FSA leaders took this note to heart. After Singer’s departure, the FSA appointed Aaron Lemon-Strauss, another College Board alum who was brought in to help with the relaunch last fall, as its first full-time FAFSA program director. They also hired more technical support staff in the waning days of the Biden administration and implemented stricter guidelines for oversight of software vendors.
Shifting Strategies
The anonymous department official said FSA officials had been reluctant to acknowledge, both publicly and internally, the challenges they faced. The official said that in December 2023, weeks away from their congressionally mandated deadline, it was clear that they wouldn’t be able to put out a working form—but they insisted on doing so anyway, which marred the launch and jump-started a year of crisis.
“I think culturally there was a resistance to saying, ‘Hey guys, this is broken. We can’t do this,’” the official said. “I remember in late December of 2023 thinking, ‘It’s not going to happen.’ Because why launch something that’s broken?”
Karen McCarthy, vice president of public policy and federal relations at the National Association of Student Financial Aid Administrators, said that lack of transparency was financial aid professionals’ biggest gripe with the department during the 2023–24 cycle.
“It’s one thing to run into unexpected challenges; it’s another to not tell anyone about it,” she said.
Kvaal said he understood why people were frustrated with the department’s communication style during the 2023–24 rollout, but that department officials were struggling to keep up with developments themselves.
“That winter, there was a lot of uncertainty about timelines and whether we could even trust those we were being given [by third-party contractors],” he said. “The goal of providing the most accurate, actionable information to the field—it was not always clear how to do that.”
Olson said FSA worked in public during this past FAFSA cycle, sharing their uncertainties as they arose.
“It’s uncomfortable to write a blog post saying, ‘We were trying to fix this bug, and we created a different bug in the process.’ But ultimately, defensiveness doesn’t defend you from anything,” he said.
Over the past few months, McCarthy said, the department has worked hard to restore the community’s trust in FSA. She and many other institutional and organizational partners were pleasantly surprised at the steady stream of communication about issues with the 2024–25 form, even small ones, during this fall’s testing period.

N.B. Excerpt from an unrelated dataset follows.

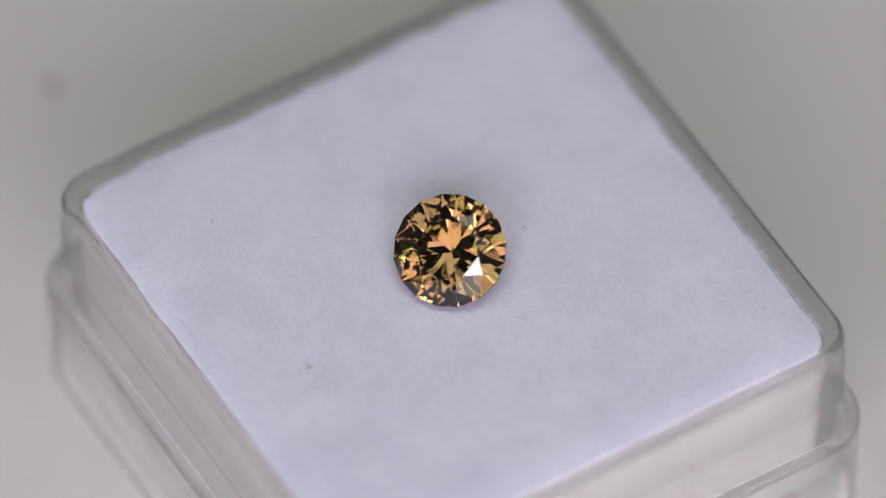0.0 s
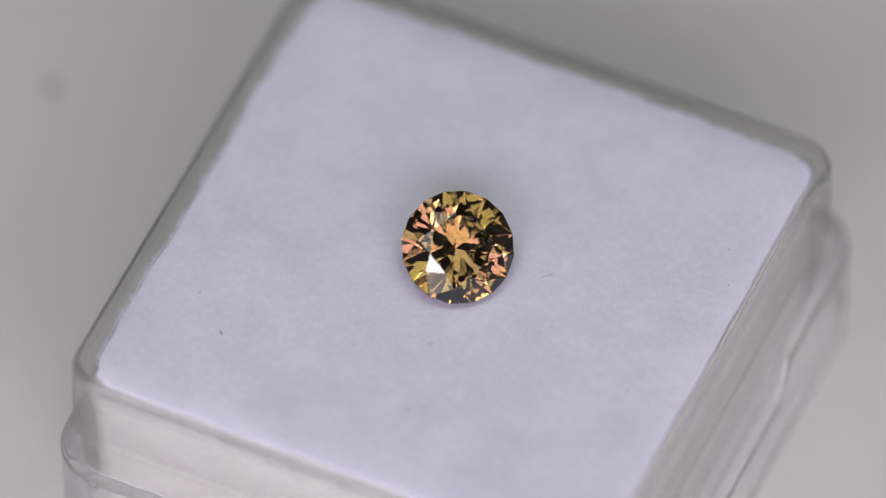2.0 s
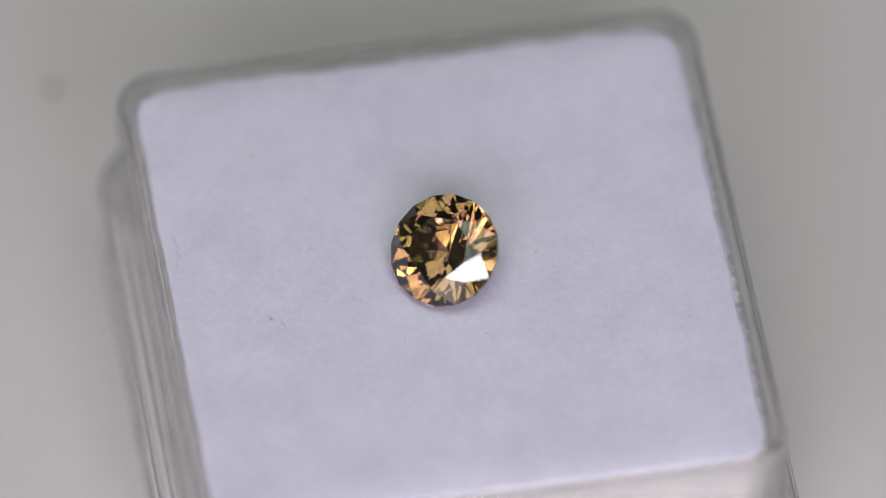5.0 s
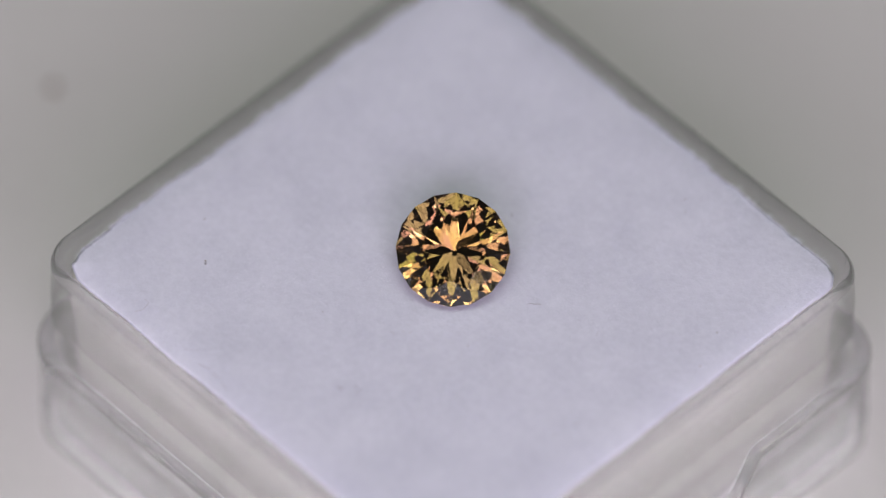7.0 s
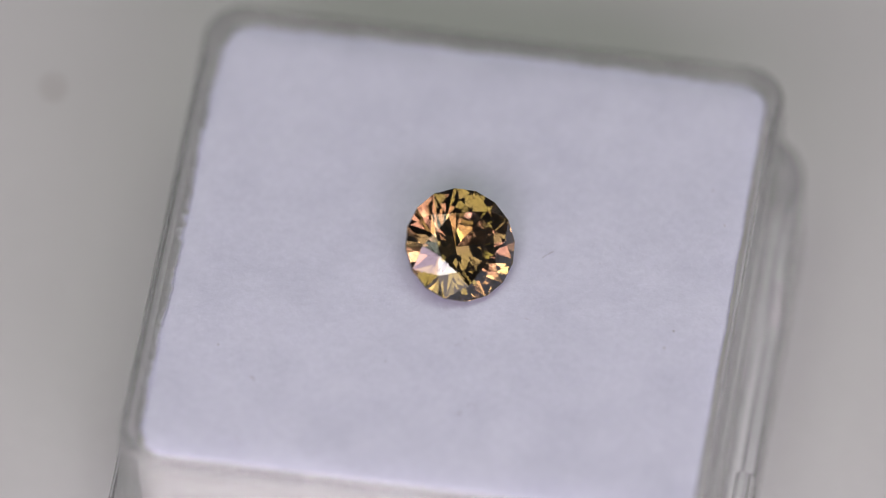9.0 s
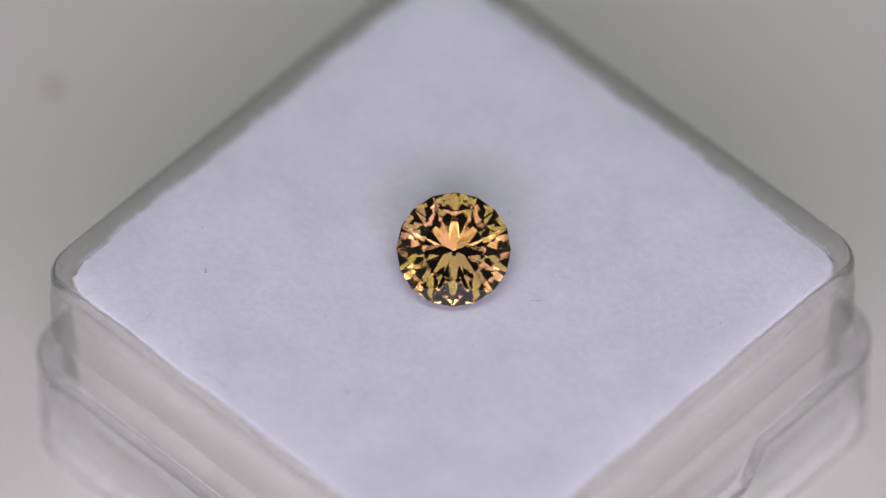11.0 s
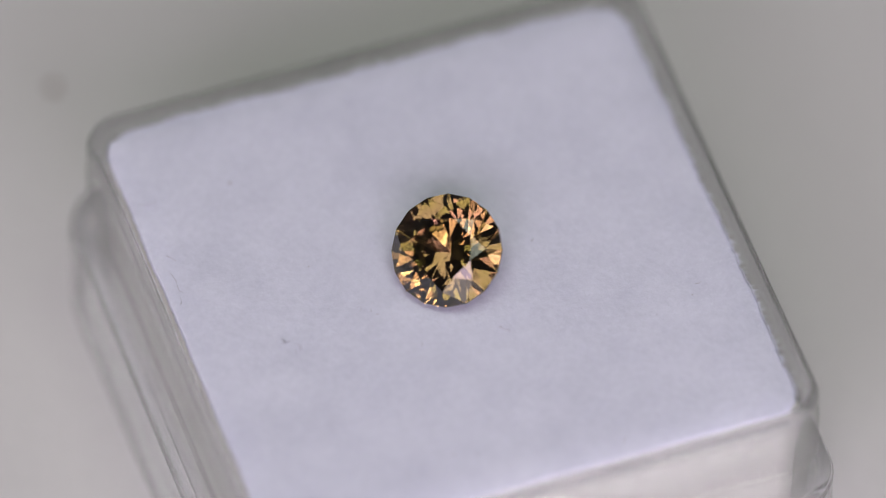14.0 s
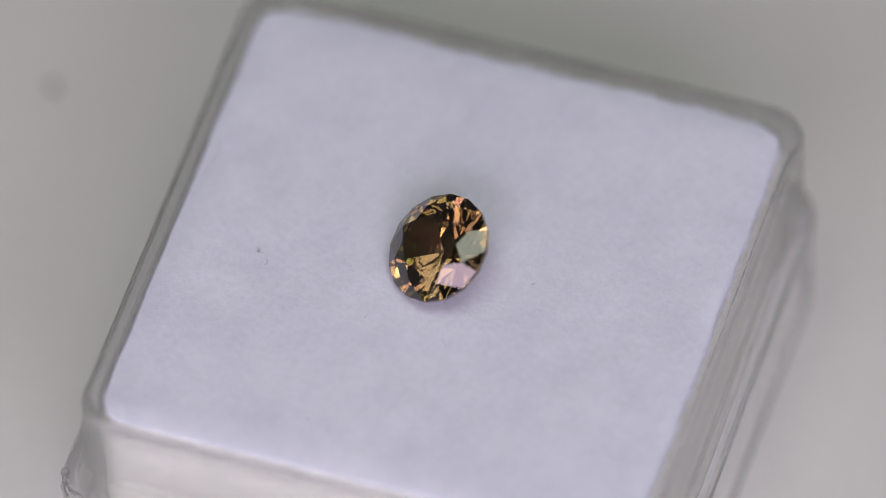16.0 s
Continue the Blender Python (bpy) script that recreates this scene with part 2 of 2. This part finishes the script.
def velvet_pad():
    root = new("velvet_pad")
    tagged(root, "white velvet pad with frayed edges filling the tray", "pad")
    part("foam_core", shell([ring(53.3, 5.0, 8.2), ring(54.0, 5.3, 9.5), ring(54.4, 5.4, FLOOR - 19.0), ring(54.9, 5.8, FLOOR - 11.0), ring(55.0, 5.9, FLOOR - 5.5), ring(54.2, 5.6, FLOOR - 4.0)]), FOAM, root, "white foam block")
    # cloth face
    bm = bmesh.new()
    count, half, radius = 150, 55.0, 6.6
    grid = []
    for i in range(count + 1):
        row = []
        for j in range(count + 1):
            x, y = (2 * i / count - 1) * half, (2 * j / count - 1) * half
            flat = half - radius
            dx, dy = max(0.0, abs(x) - flat), max(0.0, abs(y) - flat)
            if dx > 0 and dy > 0:
                length, reach = math.hypot(dx, dy), max(dx, dy)
                x = math.copysign(flat + dx * reach / length, x)
                y = math.copysign(flat + dy * reach / length, y)
            near = min(1.0, max(0.0, (max(abs(x), abs(y)) / half - 0.86) / 0.14))
            pull = 1 + ragged(x, y) / half * near ** 1.5
            x, y = x * pull, y * pull
            row.append(bm.verts.new((x * U, y * U, pad_height(x, y) * U)))
        grid.append(row)
    for i in range(count):
        for j in range(count):
            bm.faces.new((grid[i][j], grid[i + 1][j], grid[i + 1][j + 1], grid[i][j + 1])).smooth = True
    border = [e for e in bm.edges if e.is_boundary]
    skirt = bmesh.ops.extrude_edge_only(bm, edges=border)["geom"]
    for v in (g for g in skirt if isinstance(g, bmesh.types.BMVert)):
        v.co.z -= 1.3 * U
        v.co.x *= 0.965
        v.co.y *= 0.965
    bmesh.ops.recalc_face_normals(bm, faces=bm.faces)
    part("cloth", bm, VELVET, root)
    # pile: short leaning fibres, thicker at the frayed edge
    rng = np.random.default_rng(4)
    number = 52000
    x = rng.uniform(-54.2, 54.2, number)
    y = rng.uniform(-54.2, 54.2, number)
    edge_number = 12000
    along, out = rng.uniform(-52.0, 52.0, edge_number), rng.uniform(53.6, 54.9, edge_number)
    which = rng.integers(1, 3, edge_number)
    ex = np.choose(which, [out, along, -out, along])
    ey = np.choose(which, [along, out, along, -out])
    x, y = np.concatenate([x, ex]), np.concatenate([y, ey])
    keep = np.hypot(np.maximum(0, abs(x) - 48.2), np.maximum(0, abs(y) - 48.2)) < 6.6
    x, y = x[keep], y[keep]
    verts, faces = [], []
    for k in range(len(x)):
        px, py = float(x[k]), float(y[k])
        pz = pad_height(px, py) - 0.1
        rim = max(-px, py) > 52.8
        swirl = 4.0 * noise.noise(Vector((px * 0.05, py * 0.05, 2.0))) + rng.normal(0, 0.7)
        lean = rng.uniform(0.5, 1.3) if not rim else rng.uniform(0.6, 1.5)
        tall = rng.uniform(0.1, 0.27) if not rim else rng.uniform(0.1, 0.35)
        wide = rng.uniform(0.04, 0.08)
        ux, uy = math.cos(swirl), math.sin(swirl)
        if rim:
            scale = 1 + (ragged(px, py) - 0.1) / 54.9
            px, py = px * scale, py * scale
            ux, uy = (math.copysign(1, px), 0.3 * uy) if abs(px) > abs(py) else (0.3 * ux, math.copysign(1, py))
            ux, uy = ux + rng.normal(0, 0.5), uy + rng.normal(0, 0.5)
            lean *= rng.uniform(0.3, 1.0)
            wide *= 0.6
            tall = rng.uniform(0.1, 0.4)
        n = len(verts)
        verts += [((px - uy * wide) * U, (py + ux * wide) * U, pz * U), ((px + uy * wide) * U, (py - ux * wide) * U, pz * U),
                  ((px + ux * lean) * U, (py + uy * lean) * U, (pz + tall) * U)]
        faces.append((n, n + 1, n + 2))
    pile = new("nap", mesh_of("nap", verts, faces, PILE))
    pile.parent = root
    tagged(pile, "short white velvet fibres", kind="stuff")
    # bits of fibre caught between the foam and the clear wall
    verts, faces = [], []
    for k in range(2600):
        along, out = rng.uniform(-50, 50), rng.uniform(55.05, 55.3)
        side = rng.integers(0, 4)
        px, py = ((out, along), (along, out), (-out, along), (along, -out))[side]
        pz = FLOOR - rng.uniform(3.0, 17.0)
        r, a = rng.uniform(0.1, 0.34), rng.uniform(0, 6.28)
        n = len(verts)
        ex, ey = (0.0, 1.0) if side % 2 == 0 else (1.0, 0.0)
        for turn in (0.0, 0.5, 3.1):
            c, s = r * math.cos(a + turn), r * math.sin(a + turn)
            verts.append(((px + ex * c) * U, (py + ey * c) * U, (pz + s) * U))
        faces.append((n, n + 1, n + 2))
    bits = new("fibre_fluff", mesh_of("fibre_fluff", verts, faces, PILE))
    bits.parent = root
    tagged(bits, "white fluff behind the clear wall", kind="stuff")
    return root


# ---- the gem ----
def gemstone():
    root = new("gemstone")
    tagged(root, "round brilliant-cut golden brown gemstone lying tilted on white velvet", "gemstone")
    R = 11.28 * U
    table, star, lower = 0.56, 0.76, 0.26
    crown_h, depth, girdle = 0.285, 0.811, 0.034

    def at(angle, r, z):
        a = radians(angle)
        return Vector((r * R * math.cos(a), r * R * math.sin(a), z * R))
    half = math.cos(radians(22.5))
    top = [at(45 * k, table, crown_h + girdle) for k in range(8)]
    tips = [at(45 * k + 22.5, star, crown_h * (1 - star * half) / (1 - table) + girdle) for k in range(8)]
    up = [at(22.5 * k, 1, girdle) for k in range(16)]
    down = [at(22.5 * k, 1, -girdle) for k in range(16)]
    low = [at(45 * k + 22.5, lower, -depth * (1 - lower * half) - girdle) for k in range(8)]
    culet = at(0, 0, -depth - girdle)

    def facets(name, polygons, label):
        bm = bmesh.new()
        for polygon in polygons:
            bm.faces.new([bm.verts.new(p) for p in polygon])
        data = bpy.data.meshes.new(name)
        bm.to_mesh(data)
        bm.free()
        data.materials.append(GEM)
        ob = new(name, data)
        ob.parent = root
        tagged(ob, label)
    facets("table_facet", [top], "flat octagonal top facet")
    crown, pavilion, band = [], [], []
    for k in range(8):
        n, b = (k + 1) % 8, (k - 1) % 8
        crown.append((top[k], tips[k], top[n]))
        crown.append((top[k], tips[b], up[2 * k], tips[k]))
        crown.append((tips[k], up[2 * k], up[2 * k + 1]))
        crown.append((tips[k], up[2 * k + 1], up[(2 * k + 2) % 16]))
        pavilion.append((culet, low[k], down[2 * k], low[b]))
        pavilion.append((low[k], down[2 * k + 1], down[2 * k]))
        pavilion.append((low[k], down[(2 * k + 2) % 16], down[2 * k + 1]))
    for k in range(16):
        n = (k + 1) % 16
        band.append((down[k], down[n], up[n], up[k]))
    facets("crown", crown, "sloping upper facets")
    facets("girdle", band, "thin faceted edge")
    facets("pavilion", pavilion, "deep pointed lower facets")
    return root


# ---- lint and dust ----
def fibre(points, thick, mat, name="lint_fibre"):
    """A thin round thread through the points, which are in units on the pad."""
    verts, faces = [], []
    sides = 5
    pts = [Vector(p) for p in points]
    for i, p in enumerate(pts):
        way = (pts[min(i + 1, len(pts) - 1)] - pts[max(i - 1, 0)]).normalized()
        side = way.cross(Vector((0, 0, 1))).normalized()
        rise = side.cross(way)
        r = thick * (0.5 if i in (0, len(pts) - 1) else 1.0)
        for k in range(sides):
            a = 2 * math.pi * k / sides
            verts.append((p + side * r * math.cos(a) + rise * r * math.sin(a)) * U)
    for i in range(len(pts) - 1):
        for k in range(sides):
            n = (k + 1) % sides
            faces.append((i * sides + k, i * sides + n, (i + 1) * sides + n, (i + 1) * sides + k))
    faces += [tuple(range(sides))[::-1], tuple(range((len(pts) - 1) * sides, len(pts) * sides))]
    return new(name, mesh_of(name, verts, faces, mat, True))


def curl(x, y, length, heading, bend, rise=0.35):
    """A bent thread from (x, y) in the pad's own axes."""
    points, a = [], radians(heading)
    steps = 9
    for i in range(steps):
        points.append((x, y, pad_height(x, y) + rise + 0.15 * math.sin(i * 1.1)))
        x, y = x + length / steps * math.cos(a), y + length / steps * math.sin(a)
        a += radians(bend) / steps
    return points


def crumb(x, y, size, mat, name, seed):
    bm = bmesh.new()
    bmesh.ops.create_icosphere(bm, subdivisions=2, radius=1.0)
    for v in bm.verts:
        v.co *= 1 + 0.45 * noise.noise(v.co * 1.7 + Vector((seed, 0, 0)))
        v.co = Vector((v.co.x * size, v.co.y * size * 0.7, v.co.z * size * 0.6 + 0.3))
        v.co = (v.co + Vector((x, y, pad_height(x, y)))) * U
    return part(name, bm, mat, None)


def inside(x, y):
    """From axes turned by 45 degrees to the box's own."""
    return (x - y) * STEP, (x + y) * STEP


def lint():
    made = []
    threads = [  # x, y, length, heading, bend, thickness, dark
        (15.6, -10.3, 3.2, 15, -45, 0.07, True), (-21.1, -31.7, 2.4, 20, 290, 0.08, True), (-21.2, -31.0, 1.6, 330, 120, 0.06, True),
        (-18.6, -30.8, 2.6, 20, -150, 0.07, True), (-17.9, -31.6, 1.6, 260, 80, 0.06, False), (-51.5, -21.6, 3.2, 15, -60, 0.06, False),
        (-48.8, -25.0, 3.4, 340, -40, 0.06, True), (-46.0, -27.2, 2.6, 300, 70, 0.06, True), (-61.5, -12.0, 3.6, 10, 60, 0.06, False),
        (-59.0, -10.5, 2.2, 60, 150, 0.05, False), (4.2, -21.2, 1.4, 100, 40, 0.06, True), (-10.8, -18.0, 2.4, 40, 300, 0.05, False),
        (-9.0, -17.5, 1.4, 20, 200, 0.05, False), (46.4, 15.6, 1.5, 40, 20, 0.07, True), (12.6, 11.8, 0.9, 60, 30, 0.08, True),
        (-6.9, -17.2, 0.8, 200, 10, 0.06, True), (29.0, -18.4, 1.4, 70, -30, 0.05, False), (-43.5, -31.5, 2.2, 80, 80, 0.05, True)]
    for x, y, length, heading, bend, thick, dark in threads:
        x, y = inside(x, y)
        ob = fibre(curl(x, y, length, heading + 45, bend), thick * 0.72, DARK_LINT if dark else PALE_LINT)
        made.append(tagged(ob, "short curled grey lint fibre on white velvet", "lint", "lint on the pad"))
    crumbs = [(25.0, -40.4, 0.32, True), (20.9, -42.6, 0.22, False), (23.9, -18.2, 0.17, True), (-47.7, 0.0, 0.36, True), (-48.0, 11.2, 0.30, True),
              (-24.5, -12.2, 0.22, True), (47.0, 13.0, 0.24, True), (52.9, -17.3, 0.30, True), (49.5, -25.3, 0.24, False), (-47.7, 0.7, 0.24, False)
              ]
    for k, (x, y, size, dark) in enumerate(crumbs):
        x, y = inside(x, y)
        ob = crumb(x, y, size * 0.72, DARK_LINT if dark else BROWN_DUST, "dust_speck", k)
        made.append(tagged(ob, "tiny dark dust speck on white velvet", "dust", "dust on the pad"))
    return made


BOX, PAD, GEMSTONE, LINT = gem_box(), velvet_pad(), gemstone(), lint()


# crumb laid on the table that stands in for dust on the lens
def lens_speck():
    bm = bmesh.new()
    bmesh.ops.create_icosphere(bm, subdivisions=2, radius=1.0)
    for v in bm.verts:
        v.co *= 1 + 0.4 * noise.noise(v.co * 1.5)
        v.co = Vector((v.co.x * 1.2 - 80.5, v.co.y * 1.2 + 85.1, v.co.z * 0.6 + 0.5)) * U
    ob = part("lens_speck", bm, BROWN_DUST, None)
    return tagged(ob, "tiny brown speck standing in for dust on the lens", "dust")


lens_speck()


# ---- motion: the box rocks round an upright axis at a steady pace ----
TURNS = [(0.04, -13.3), (1.967, 22.3), (5.08, -35.5), (9.075, 38.5), (12.755, -30.15), (13.51, -15.9)]


def yaw_rows():
    """Seconds and degrees: straight runs between turning points, with briefly rounded reversals."""
    line = [(0.0, -12.6), *TURNS, (16.0, -61.05)]

    def on_line(t):
        for (t0, v0), (t1, v1) in zip(line, line[1:]):
            if t0 <= t <= t1:
                return v0 + (v1 - v0) * (t - t0) / (t1 - t0)
    rows = {0.0: -12.6, 16.0: -61.05}
    for t in (0.3, 0.6, 1.0, 1.5, 2.4, 2.8, 3.2, 3.7, 4.2, 4.7, 5.5, 6.0, 6.5, 7.0, 7.5, 8.0, 8.5, 9.5, 10.0, 10.5, 11.0, 11.5, 12.0, 12.4, 13.1, 13.9, 14.3, 14.8, 15.3, 15.7):
        rows[t] = on_line(t)
    for t, v in TURNS[1:]:
        before, after = on_line(t - 0.1), on_line(t + 0.1)
        rows[t - 0.1], rows[t + 0.1] = before, after
        rows[t] = v + 0.2 * ((before + after) / 2 - v)
    return sorted(rows.items())


def motions():
    rows = yaw_rows()
    turned = [(t, pose(0, 0, 0, 0, 0, a - 45)) for t, a in rows]
    for thing in LINT:
        walk(thing, turned)
    shift = pose(1.4 * U, 0, 0, 0, 0, -1.2)
    for thing in (BOX, PAD):
        walk(thing, [(t, m @ shift) for t, m in turned])
    lying = pose(1.1 * U, -2.6 * U, PAD_TOP + 7.9 * U, 34.0, 0, -4.0)
    walk(GEMSTONE, [(t, pose(0, 0, 0, 0, 0, a) @ lying) for t, a in rows])


motions()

Some major changes FSA implemented this past fall have stuck, from stronger contractor oversight to the new FAFSA director position. But right now, FSA’s future is murky at best. President Trump has proposed abolishing the Education Department entirely, a plan that would either relocate the agency to the Treasury Department or potentially farm its responsibilities out to nongovernmental organizations.
Jason Miller, former deputy director for management at the Office of Management and Budget, worked closely with FSA on the FAFSA overhaul over the past year. He told Inside Higher Ed that the agency was “in as strong a place as I’ve ever seen” when he left on Jan. 20, but he worries that the progress they made could be undone by the Trump administration’s plans to slash the federal workforce.
“We left the FSA with a new technical capacity to design and manage the [FAFSA],” he said. “The question is whether those in-house capabilities will be allowed to continue.”